Only the lines starting at the one with "Continue the Blender" and ending at the one with "boxes((i * 4.0" should be copied, exactly and with both ends kept.

::::

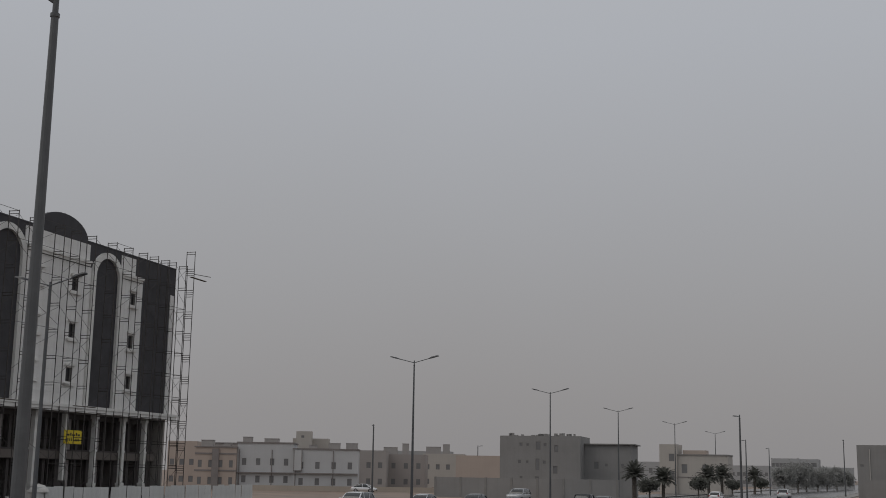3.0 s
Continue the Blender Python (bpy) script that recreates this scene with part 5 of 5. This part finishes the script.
# long grey unfinished house
k = 21.4
zz = lambda cy: 9.75 - (cy - 355) / k
lb = [((a - 765) / k, (b - 765) / k, zz(d), zz(c)) for a, b, c, d in ((835, 846, 379, 391), (860, 869, 380, 391), (893, 910, 375, 403), (920, 931, 380, 391), (958, 972, 387, 411), (830, 841, 438, 450), (858, 867, 440, 450), (892, 906, 433, 473), (918, 929, 440, 451), (953, 969, 458, 484), (889, 904, 494, 520), (836, 846, 494, 512))]
h4, w4 = house(38.9, 201, 35.17, 26, 9.75, 10, "grey_far", lb, "grey block house with an unfinished roof edge")
rr_ = random.Random(9)
tops = bmesh.new()
for i in range(22):
    u = rr_.uniform(0.2, w4 - 0.6)
    box(tops, u, u + rr_.uniform(0.3, 0.9), 0.02, 0.24, 9.74, 9.75 + rr_.uniform(0.1, 0.5))
part("loose_blocks", tops, M["grey_far"], h4, "loose blocks on the wall top")
k2 = [(1.6 * 2, 1.6 * 2 + 0.8, 5.0, 6.1), (7.0, 7.5, 5.3, 5.7), (1.8, 2.2, 5.3, 5.7)]
pr = spot(35.17, 203.5)
h5, w5 = house(35.17, 202.5, 32.83, 26, 8.5, 9, "grey_far", [(2.2, 3.0, 4.6, 5.8), (4.0, 4.5, 5.0, 5.5), (6.6, 7.1, 5.0, 5.5)], "grey block house with a thin roof slab")
part("roof_slab", boxes((-0.1, w5 + 0.5, -0.4, 9, 8.5, 8.68)), M["concrete"], h5)
p0 = spot(41.9, 190)
wl_ = span(41.9, 190, 33.4, 26)
gw = thing("block_wall", pose(p0.x, p0.y, 0, 0, 0, 26), "grey block boundary wall with pale posts", "wall")
part("blockwork", boxes((0, wl_, 0, 0.25, -0.2, 2.95)), M["grey_far"], gw)
for i in range(int(wl_ / 4.0) + 1):
    part("post", boxes((i * 4.0 - 0.15, i * 4.0 + 0.15, -0.06, 0.31, -0.2, 3.0)), M["concrete"], gw)

# cream villa with square windows
h6, w6 = house(31.56, 268, 30.78, 22, 10.4, 8, "cream_far", [(2.0, 3.2, 6.8, 8.4), (2.0, 3.2, 2.9, 4.8)], "cream villa with a taller stair block")
h7, w7 = house(30.78, 268, 28.5, 22, 8.1, 9, "cream_far", [(1.0, 2.2, 4.3, 6.2), (5.4, 6.6, 4.3, 6.2), (7.3, 7.7, 3.9, 6.0), (8.3, 8.7, 3.9, 6.0), (9.3, 9.7, 3.9, 6.0)], "cream villa with square brown windows", trim="concrete")
part("ledge", boxes((-0.05, w7 + 0.1, -0.1, 0.0, 3.4, 3.6)), M["trim_far"], h7)
part("roof_room", boxes((1.0, 6.0, 2.0, 6.0, 7.2, 9.2)), M["peach_far"], h7)
house(32.9, 300, 31.4, 20, 7.0, 8, "haze_a", (4, 2), "pale house beyond the cream villa")

# distant blocks along the avenue, haze put into their pale colour
for az0, az1, dist, h in ((26.6, 25.4, 470, 10.8), (25.35, 24.55, 455, 10.4), (28.4, 26.7, 520, 8.5), (24.5, 23.1, 500, 8.0)):
    house(az0, dist, az1, 22, h, 14, "haze_a", (7, 3, 1.2, 1.5, 1.0, 3.3), "pale grey far block with haze put in its colour", cat="building")

# behind the brown building
house(16.15, 158, 13.5, 20, 12.3, 10, "haze_a", [(1.6, 2.3, 6.5, 7.6)], "pale blue-grey rendered house beyond the yard", left=[(3, 4, 8, 9.3), (3, 4, 4.6, 5.9)])
house(15.65, 161, 13.0, 20, 13.8, 8, "haze_a", [], "pale blue-grey rooftop storey")
house(16.62, 195, 15.9, 20, 9.9, 9, "peach_pale", [(1.0, 1.7, 6.0, 6.6)], "pale peach house down the side street", trim="redtrim")
house(17.35, 240, 16.5, 20, 7.6, 9, "haze_a", (2, 2), "pale house far down the side street")

# villas across the avenue
h8, w8 = house(51.06, 226, 48.5, 44, 8.35, 10, "villa_white", (4, 2, 0.8, 1.25, 1.3, 3.1), "white villa with a dark parapet line", trim="trim_far")
h9, w9 = house(48.5, 224, 45.5, 44, 7.35, 10, "villa_white", (4, 2, 0.8, 1.25, 1.0, 2.9), "white villa with a lower dark-lined roof", trim="trim_far")
for hx, hw in ((h8, w8), (h9, w9)):
    part("ledge", boxes((0, hw, -0.5, 0.0, 3.0, 3.18)), M["trim_far"], hx)
    for q in (0.02, 0.6):
        part("drain_pipe", tubes(0.08, 6, ((hw * q + 0.2, -0.1, 0.2), (hw * q + 0.2, -0.1, 7.2))), M["trim_far"], hx)
part("bay", boxes((0.2, 1.5, -0.35, -0.02, 3.6, 7.2)), M["villa_white"], h9)
part("bay_border", boxes((0.1, 0.2, -0.4, -0.02, 3.5, 7.2), (1.5, 1.6, -0.4, -0.02, 3.5, 7.2), (0.1, 1.6, -0.4, -0.02, 3.42, 3.55)), M["trim_far"], h9)
h10, w10 = house(52.97, 226, 51.1, 44, 7.45, 9, "peach_far", (4, 2, 0.7, 1.3, 0.9, 3.0), "peach villa with red-brown bands", trim="trim_far")
for z in (3.2, 6.2):
    part("band", boxes((-0.05, w10 + 0.05, -0.08, 0.0, z, z + 0.3)), M["trim_far"], h10)
part("entrance_bay", boxes((w10 * 0.42, w10 * 0.58, -0.5, -0.01, 0, 7.2)), M["trim_far"], h10)
house(54.2, 250, 52.9, 44, 9.0, 9, "peach_far", (3, 2), "pale peach house behind the villas")
house(52.6, 262, 48.6, 44, 8.9, 9, "haze_row", (5, 2), "beige house behind the white villa", trim="trim_far")
h11, _ = house(48.55, 250, 46.9, 44, 10.0, 6, "cream_far", [], "cream rooftop block behind the white villa")
house(48.4, 246, 47.7, 44, 11.3, 4, "cream_far", [(1.0, 1.6, 10.0, 10.5)], "cream rooftop room with a small window")
house(46.9, 255, 44.2, 40, 7.9, 9, "haze_row", (5, 2), "beige house row behind the villas")
house(45.3, 262, 42.4, 38, 7.3, 9, "red_far", (5, 2), "dull brown house row behind the avenue")
house(42.5, 285, 40.6, 36, 7.9, 9, "cream_far", (4, 2), "cream house row behind the avenue")
house(40.95, 255, 38.8, 34, 7.2, 9, "peach_far", [(11.0, 11.8, 5.0, 6.0)], "plain peach gable wall", trim=None)
house(44.6, 330, 41.2, 36, 9.2, 9, "haze_a", (6, 2), "pale far houses with haze put in their colour")
# roof rooms share the far row's haze-paled colour
for az, dist, h, w_, t_ in ((52.4, 231, 7.4, 2.2, 1.4), (51.5, 232, 7.4, 1.2, 0.9), (50.6, 231, 8.3, 1.6, 1.2), (49.5, 232, 8.3, 2.6, 1.0), (47.6, 229, 7.3, 1.4, 0.9), (46.6, 230, 7.3, 2.0, 1.3), (44.0, 268, 7.2, 3.0, 1.6), (43.3, 267, 7.2, 1.4, 2.4), (42.0, 290, 7.8, 3.5, 1.7), (41.4, 290, 7.8, 1.6, 2.3), (45.8, 259, 7.8, 2.4, 1.5)):
    rp = spot(az, dist)
    rc = thing("roof_room", pose(rp.x, rp.y, h - 1.1, 0, 0, 42), "small haze-paled stair head on a far roof", "roof room", "stair heads on the far roofs")
    part("wall", soft_box(w_, 2.0, t_ + 1.1, 0.04), M["haze_row"], rc)
    part("roof_edge", boxes((-w_ / 2 - 0.04, w_ / 2 + 0.04, -1.04, 1.04, t_ + 1.1, t_ + 1.2)), M["haze_row"], rc)
lw = thing("low_wall", pose(-172, 140, 0, 0, 0, 50), "pale low boundary wall before the villas", "wall")
part("wall_panel", boxes((0, 38, 0, 0.25, -0.1, 0.9)), M["beige"], lw)
for x, y, w, h, mt in ((-187.0, 146.5, 9.0, 3.0, "villa_white"), (-181, 150.5, 6.0, 2.6, "red_far")):
    s_ = thing("garden_shed", pose(x, y, 0, 0, 0, 46), "low flat-roofed shed before the villas", "shed")
    block(s_, w, 4.0, h, M[mt], [(1.0, 1.8, 0.8, 2.0)], style="plain", parapet=0.1, frame_material=M["trim_far"])
    part("roof_edge", boxes((-0.2, w + 0.2, -0.3, 4.2, h, h + 0.15)), M["frame_white"], s_)

# peach apartment house beyond the white building
h12, w12 = house(79.95, 158, 78.45, 82, 11.45, 9, "peach", [(0.6, 1.5, 8.2, 9.9), (0.6, 1.5, 4.8, 6.5), (0.6, 1.5, 1.4, 3.0)], "peach apartment house with brown window frames", trim="redtrim", frame_material=M["redtrim"])
for z in (8.2, 4.8, 1.4):
    part("window_surround", boxes((0.4, 0.58, -0.08, -0.002, z - 0.2, z + 1.9), (1.52, 1.7, -0.08, -0.002, z - 0.2, z + 1.9), (0.4, 1.7, -0.08, -0.002, z + 1.72, z + 1.92), (0.4, 1.7, -0.1, -0.002, z - 0.22, z - 0.02)), M["redtrim"], h12)
h13, w13 = house(78.45, 160, 75.6, 82, 11.3, 9, "peach_pale", [(1.1, 1.8, 8.2, 9.2), (1.1, 1.8, 4.8, 5.8), (4.6, 5.4, 8.0, 9.4), (4.6, 5.4, 4.6, 6.0)], "pale peach apartment house with box air conditioners", trim="peach")
M13 = h13.matrix_world.copy()
p13 = spot(78.45, 160)
for x, z in ((1.2, 7.2), (3.6, 8.3), (3.6, 5.0), (4.9, 7.0)):
    copy_thing(first, pose(p13.x, p13.y, 0, 0, 0, 82) @ pose(x, 0, z))
pt = spot(77.3, 165)
lying_tank(pose(pt.x, pt.y, 10.5, 0, 0, 70), 0.75, 2.0, "pale water tank on the peach roof", 0.7)
cs = thing("car_shed", pose(*spot(78.3, 140)[:2], 0, 0, 0, 84), "pale sheet-roofed lean-to beside the peach house", "shed")
part("roof_sheet", boxes((0, 7.0, 0, 3.5, 2.5, 2.65)), M["sheet"], cs)
for x in (0.2, 2.3, 4.5, 6.7):
    part("post", boxes((x - 0.06, x + 0.06, 0.1, 0.22, -0.05, 2.5)), M["redbrown"], cs)
part("rail", boxes((0.2, 6.7, 0.12, 0.2, 1.1, 1.2)), M["redbrown"], cs)

# grey house at the sand's far edge
h14, w14 = house(95.6, 138, 93.67, 104, 7.4, 8, "grey_light", [(1.0, 1.9, 1.4, 5.4), (2.6, 2.9, 3.2, 4.8), (0.4, 0.6, 3.2, 4.8)], "pale grey flat-roofed house with a dark roof edge", trim="trim_dark")
house(93.62, 137, 92.2, 60, 7.35, 8, "white_paint", [], "pale rendered side wing under a dark roof edge", trim="trim_dark")
house(99.5, 130, 97.0, 92, 10.0, 8, "villa_white", (2, 2), "white house at the far edge of the sand")
p0 = spot(99, 112)
ob = part("wall_far_left", boxes((0, 10, 0, 0.25, -0.2, 4.0)), M["haze_row"], None)
ob.matrix_world = pose(p0.x, p0.y, 0, 0, 0, 96)
tagged(ob, "dull brown boundary wall at the far edge of the sand", "wall", kind="structure")

# red-brown villa, beige house and walls by the lane
k = 24.75
zz = lambda cy: 13.4 - (cy - 145) / k
mh = [((a - 30) / k, (b - 30) / k, zz(d), zz(c)) for a, b, c, d in ((145, 178, 190, 218), (313, 346, 212, 260), (308, 330, 292, 345))]
h15, w15 = house(-5.16, 172, -9.5, -5, 13.4, 10, "redbrown", mh, "red-brown villa with dark moulded bands and pale windows", trim="redtrim", style="sliding", frame_material=M["frame_white"])
for z in (9.1, 5.1):
    part("band", boxes((-0.1, w15 + 0.1, -0.12, -0.002, z, z + 0.28)), M["redtrim"], h15)
part("arch_surround", boxes(((305 - 30) / k, (313 - 30) / k, -0.12, -0.002, 8.7, 11.0), ((346 - 30) / k, (354 - 30) / k, -0.12, -0.002, 8.7, 11.0), ((305 - 30) / k, (354 - 30) / k, -0.14, -0.002, 10.8, 11.15)), M["redtrim"], h15)
wh_ = [((a - 363) / k, (b - 363) / k, zz(d), zz(c)) for a, b, c, d in ((440, 475, 280, 306), (508, 540, 275, 306), (553, 566, 275, 306))]
h16, w16 = house(-9.5, 174, -12.3, -5, 9.3, 9, "redbrown", wh_, "red-brown villa wing under a low tiled roof", style="sliding", frame_material=M["frame_white"])
bm = bmesh.new()
rv = [bm.verts.new(p) for p in ((-0.3, -0.6, 9.3), (w16 + 0.6, -0.6, 9.3), (w16 + 0.6, 9.4, 9.3), (-0.3, 9.4, 9.3), (-0.3, 3.5, 11.5), (w16 - 2.4, 3.5, 11.5))]
for f in ((0, 1, 5, 4), (1, 2, 5), (2, 3, 4, 5), (3, 0, 4), (3, 2, 1, 0)):
    bm.faces.new([rv[i] for i in f])
part("tiled_roof", bm, M["redtrim"], h16, "dark red-brown low tiled roof")
part("band", boxes((-0.05, w16 + 0.05, -0.12, -0.002, 4.9, 5.15)), M["redtrim"], h16)
part("balcony_wall", boxes((2.0, w16 + 0.3, -1.2, -0.01, 4.2, 5.6)), M["redbrown"], h16, "red-brown balcony front")
pt = spot(-7.6, 178)
lying_tank(pose(pt.x, pt.y, 12.5, 0, 0, -5), 0.8, 2.6, "pale water tank on the red-brown villa", 0.7)
house(-5.0, 188, -5.9, -5, 16.2, 5, "beige", [(0.8, 1.5, 13.2, 14.0)], "beige stair head beyond the red-brown villa")
house(-12.75, 182, -15.5, -10, 10.3, 9, "beige", [(1.3, 1.9, 7.0, 8.2), (4.0, 4.5, 7.2, 8.6), (1.7, 2.3, 4.4, 5.8)], "beige house with small dark windows", style="sliding", frame_material=M["frame_white"])
house(-15.5, 186, -18.0, -10, 9.4, 9, "beige", [(1.3, 2.4, 7.4, 8.3)], "beige house with a stepped roof", style="plain")
house(-17.9, 190, -24.0, -10, 10.4, 9, "cream_far", (5, 2), "cream house beyond the palms")
pt = spot(-17.2, 188)
lying_tank(pose(pt.x, pt.y, 8.9, 0, 0, -10), 0.95, 3.4, "large white water tank on the beige roof", 1.9)
for az0, az1, dist, h, mt, lab in ((-6.9, -9.8, 168, 3.3, "redbrown", "red-brown boundary wall of the villa"), (-9.8, -13.9, 170, 3.6, "wall_dull", "dull brown-grey block boundary wall along the lane"), (-11.9, -15.5, 176, 5.0, "beige", "beige boundary wall of the house")):
    p0 = spot(az0, dist)
    ob = part("wall_lane", boxes((0, span(az0, dist, az1, -8), 0, 0.3, -0.2, h)), M[mt], None)
    ob.matrix_world = pose(p0.x, p0.y, 0, 0, 0, -8)
    tagged(ob, lab, "wall", kind="structure")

::::

The solution
Continue the Blender Python (bpy) script that recreates this scene with part 5 of 5. This part finishes the script.
# long grey unfinished house
k = 21.4
zz = lambda cy: 9.75 - (cy - 355) / k
lb = [((a - 765) / k, (b - 765) / k, zz(d), zz(c)) for a, b, c, d in ((835, 846, 379, 391), (860, 869, 380, 391), (893, 910, 375, 403), (920, 931, 380, 391), (958, 972, 387, 411), (830, 841, 438, 450), (858, 867, 440, 450), (892, 906, 433, 473), (918, 929, 440, 451), (953, 969, 458, 484), (889, 904, 494, 520), (836, 846, 494, 512))]
h4, w4 = house(38.9, 201, 35.17, 26, 9.75, 10, "grey_far", lb, "grey block house with an unfinished roof edge")
rr_ = random.Random(9)
tops = bmesh.new()
for i in range(22):
    u = rr_.uniform(0.2, w4 - 0.6)
    box(tops, u, u + rr_.uniform(0.3, 0.9), 0.02, 0.24, 9.74, 9.75 + rr_.uniform(0.1, 0.5))
part("loose_blocks", tops, M["grey_far"], h4, "loose blocks on the wall top")
k2 = [(1.6 * 2, 1.6 * 2 + 0.8, 5.0, 6.1), (7.0, 7.5, 5.3, 5.7), (1.8, 2.2, 5.3, 5.7)]
pr = spot(35.17, 203.5)
h5, w5 = house(35.17, 202.5, 32.83, 26, 8.5, 9, "grey_far", [(2.2, 3.0, 4.6, 5.8), (4.0, 4.5, 5.0, 5.5), (6.6, 7.1, 5.0, 5.5)], "grey block house with a thin roof slab")
part("roof_slab", boxes((-0.1, w5 + 0.5, -0.4, 9, 8.5, 8.68)), M["concrete"], h5)
p0 = spot(41.9, 190)
wl_ = span(41.9, 190, 33.4, 26)
gw = thing("block_wall", pose(p0.x, p0.y, 0, 0, 0, 26), "grey block boundary wall with pale posts", "wall")
part("blockwork", boxes((0, wl_, 0, 0.25, -0.2, 2.95)), M["grey_far"], gw)
for i in range(int(wl_ / 4.0) + 1):
    part("post", boxes((i * 4.0 - 0.15, i * 4.0 + 0.15, -0.06, 0.31, -0.2, 3.0)), M["concrete"], gw)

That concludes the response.